In this paper, we present an XQAI framework that integrates explainability into QNNs for multi-class classification tasks. We evaluate the performance of QNNs and classical NNs using the Iris and Digit datasets. Our results demonstrate that certain QNN configurations achieve performance that is comparable to or even exceeds that of classical NNs. Through the application of example-based and feature-based explanation methods, we demonstrate the effectiveness of our XQAI framework in providing insights into both QNN and classical NN models. The probability drop curve, proposed as a metric for evaluating the faithfulness of feature-based explanation methods, offers a meaningful way to assess these techniques.
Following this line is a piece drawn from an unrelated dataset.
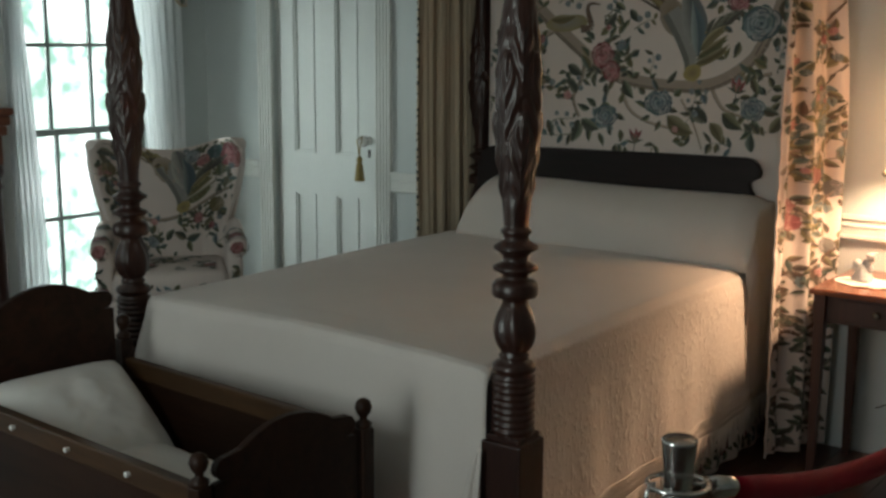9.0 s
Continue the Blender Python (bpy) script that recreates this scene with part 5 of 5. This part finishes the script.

While this work demonstrates that adapting classical XAI techniques for QNNs provides useful insights, there are inherent limitations in applying these methods directly to quantum systems. Quantum-specific phenomena, such as entanglement and superposition, introduce complexities not encountered in classical models. This complicates the interpretation of certain features and requires further adaptation of classical techniques to account for the unique properties of quantum models. Future work should focus on developing XAI methods specifically designed for quantum neural networks, addressing the challenges posed by quantum phenomena.

Future research should explore additional datasets, model architectures, and explanation methods to further validate the efficacy of our XQAI framework. Moreover, the development of new metrics to evaluate the interpretability and faithfulness of explanation methods would advance the field of XQAI, both in quantum and classical machine learning.